I grinned at the native sarcasm in her and fluttered a hand at her lovingly. "Sure. Well, Saint Peter sends Sister Theresa down to Earth, telling her it's full of sin and evildoers and to make a report daily to him on the heavenly telephone. Sister Theresa is a novice, brand new, virginal. The works. So the day comes and Sister Theresa takes off and Saint Peter waits patiently for her to call in her report. Promptly at five every day, Eastern Heavenly Time, Sister Theresa phones, saying, 'Hello, Saint Peter, this is Sister Theresa. There is much sin down here on Earth—' and like that, see? This goes on for about a week and then comes the day when there is no phone call. And Saint Peter knows that Sister Theresa's next stop on her pilgrimage was sinful Las Vegas. A bad place, right?"
"Oh, Ed—" Melissa was laughing, trying to hold it in.
"So time goes by, no Sister Theresa calling in to say, 'Hello, Saint Peter, this is Sister Theresa—' and Old Pete starts to get worried blue
. He waits three more days, and no word, so finally, in desperation, he's about to send down another heavenly messenger to see what went wrong, when the phone rings on his desk at the Pearly Gates. He puts the phone to his ear, says 'Yes?' and a breezy voice says, 'Hi, Pete! This is Terry!—'."
She didn't want to laugh but she did.
I was laughing too.
But it was a bitter laugh.
The joke said it all, somehow, in a strangely comic way.
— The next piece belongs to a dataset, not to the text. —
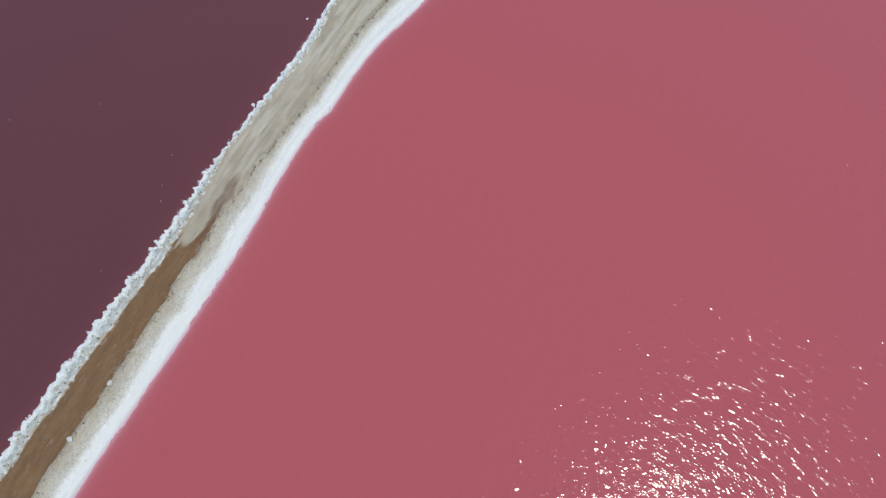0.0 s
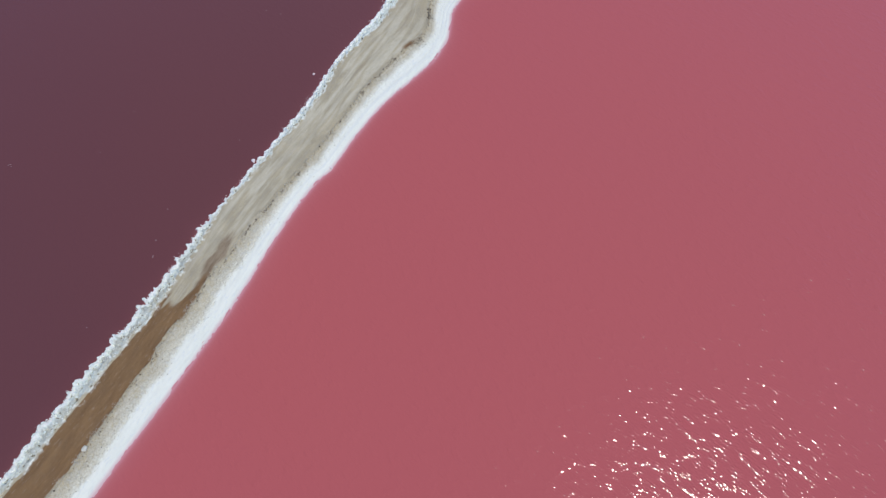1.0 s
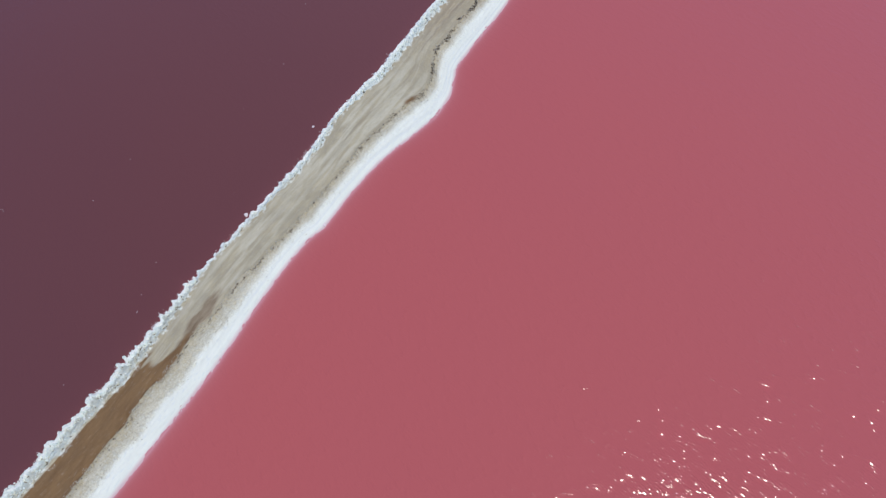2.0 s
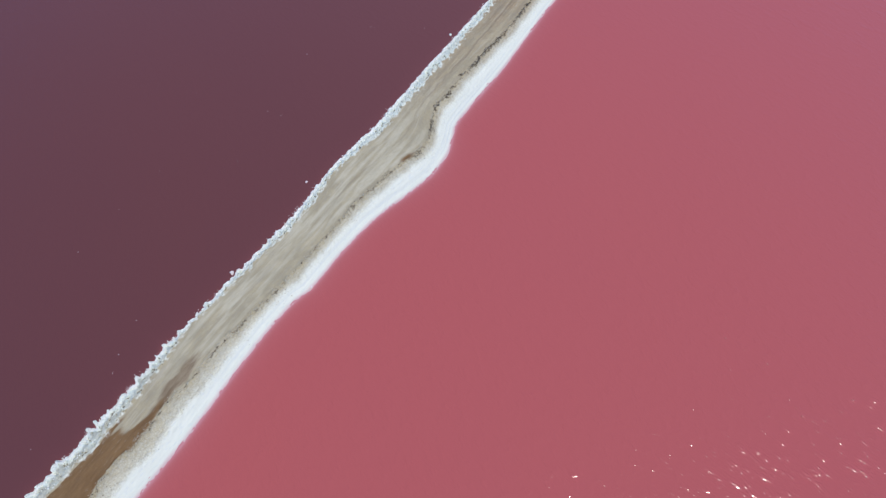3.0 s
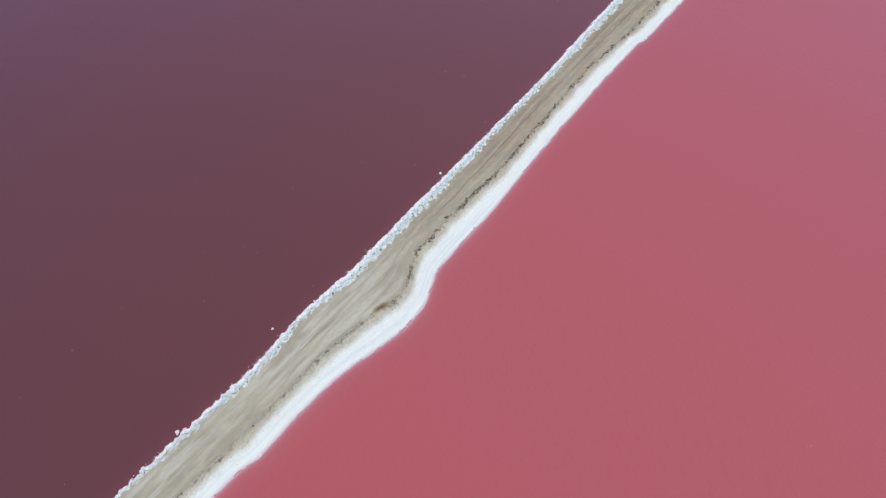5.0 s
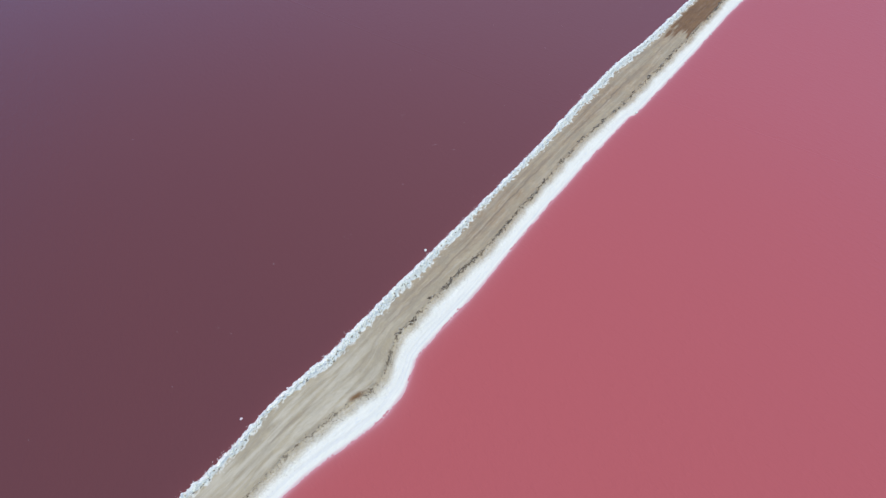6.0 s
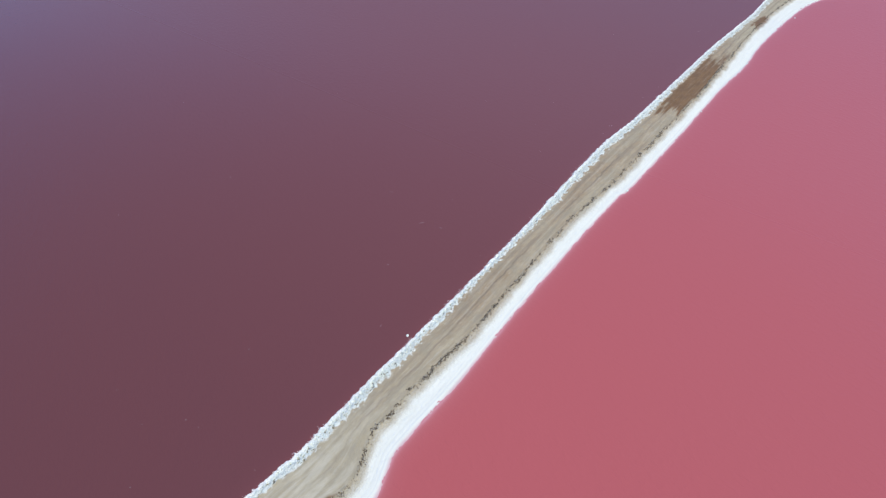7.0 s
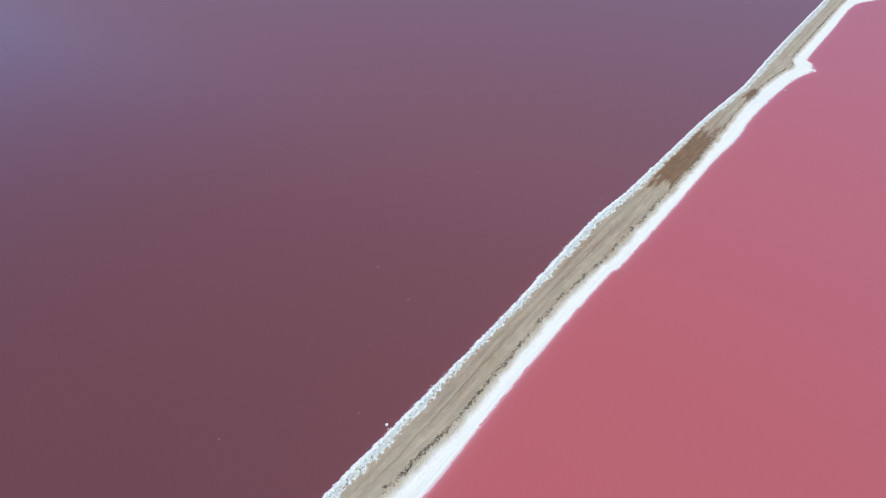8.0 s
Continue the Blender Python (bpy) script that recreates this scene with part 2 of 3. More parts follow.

Half a silver dollar given in friendship by a murdered man had been the beginning of the rope. The rope that had become a noose when a young girl had resisted her natural origins, bucked her old man and started to do her own thing. And been a slave, no, a victim, to her own fleshly appetites. And reached for a lot of phony brass rings blandished in the hands of crumbs like Frankie Conroy. Independence Day had cost that young woman her life. And everything else that went with it. Like poor Sister Theresa, Terry Ricco had hit the road and thumbed her nose at everybody. And everything.
My joke never explained exactly what had happened to Sister Theresa after she discovered the wiles and pleasures of Las Vegas.
But it was easy enough to imagine.
Women who want to be the girls in the cockpit have to wind up losers. They just can't win. Not anything that's important.
Tell that to Women's Lib.
Chauvinistically speaking.
WRAP-UP
"Ed?"
"Huh—?"
"Wake up. There's a man at the door."
"At this time of night—?"
"It's ten o'clock in the morning. Breakfast is almost ready. And I think you ought to talk to Michael Monks before he goes away mad. He's the best friend you have."
"Mike here? Why that old—gee, I'm sorry, Melissa. I didn't really want him to know about us——"
"Don't be dopey, dear Noon. Mike knows how I've felt about you for years. He just doesn't talk about it, that's all. Now, I'm going to let him in and you make yourself decent."